[Start]

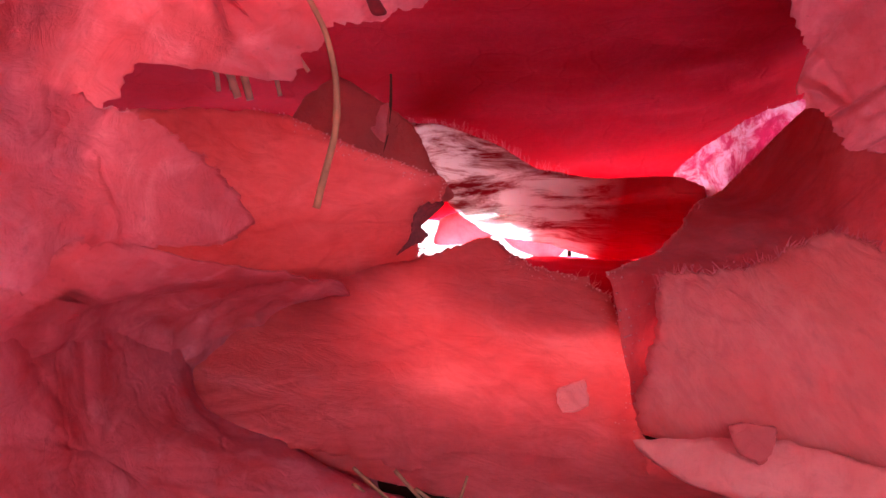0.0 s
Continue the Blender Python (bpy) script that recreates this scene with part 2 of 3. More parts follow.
def stalk(name, points, radius, material, taper=0.6, flat=0.5, sides=7):
    """A dry stalk: a bent, slightly flattened tube with swollen nodes."""
    p = np.array(points, float)
    s = np.linspace(0, len(p) - 1, 36)
    line = np.stack([np.interp(s, range(len(p)), p[:, i]) for i in range(3)], 1)
    for _ in range(3):
        line[1:-1] = (line[:-2] + 2 * line[1:-1] + line[2:]) / 4
    verts, faces = [], []
    for i, c in enumerate(line):
        d = Vector(line[min(i + 1, 35)] - line[max(i - 1, 0)]).normalized()
        a = d.cross(Vector((0, 1, 0))).normalized()
        b = d.cross(a)
        r = radius * (1 - (1 - taper) * i / 35) * (1 + 0.25 * math.exp(-((i - 14) / 1.2) ** 2))
        for k in range(sides):
            t = 2 * math.pi * k / sides
            verts.append(Vector(c) + a * r * math.cos(t) + b * r * flat * math.sin(t))
    for i in range(35):
        for k in range(sides):
            faces.append((i * sides + k, i * sides + (k + 1) % sides, (i + 1) * sides + (k + 1) % sides, (i + 1) * sides + k))
    faces += [tuple(range(sides))[::-1], tuple(range(35 * sides, 36 * sides))]
    return link_mesh(name, verts, faces, material)


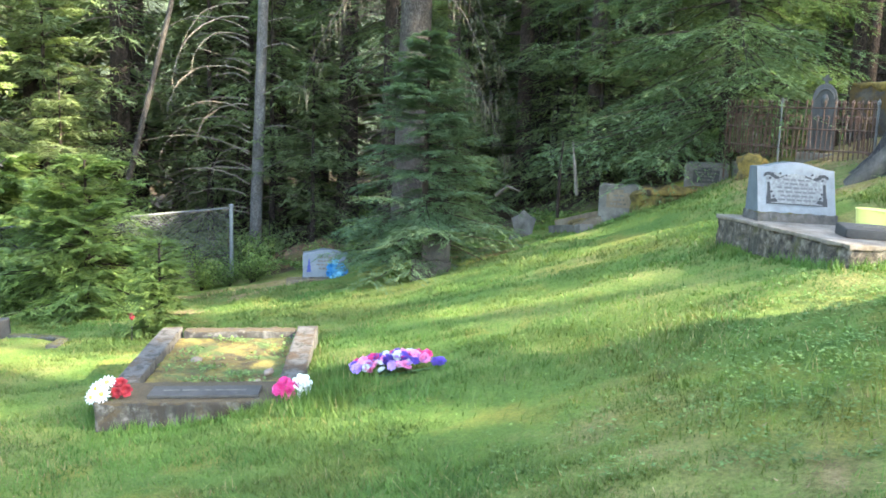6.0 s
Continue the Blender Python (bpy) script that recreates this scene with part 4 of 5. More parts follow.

[End]

Pick out every line above that holds the word "scene" and copy it.

Continue the Blender Python (bpy) script that recreates this scene with part 2 of 3. More parts follow.
Continue the Blender Python (bpy) script that recreates this scene with part 4 of 5. More parts follow.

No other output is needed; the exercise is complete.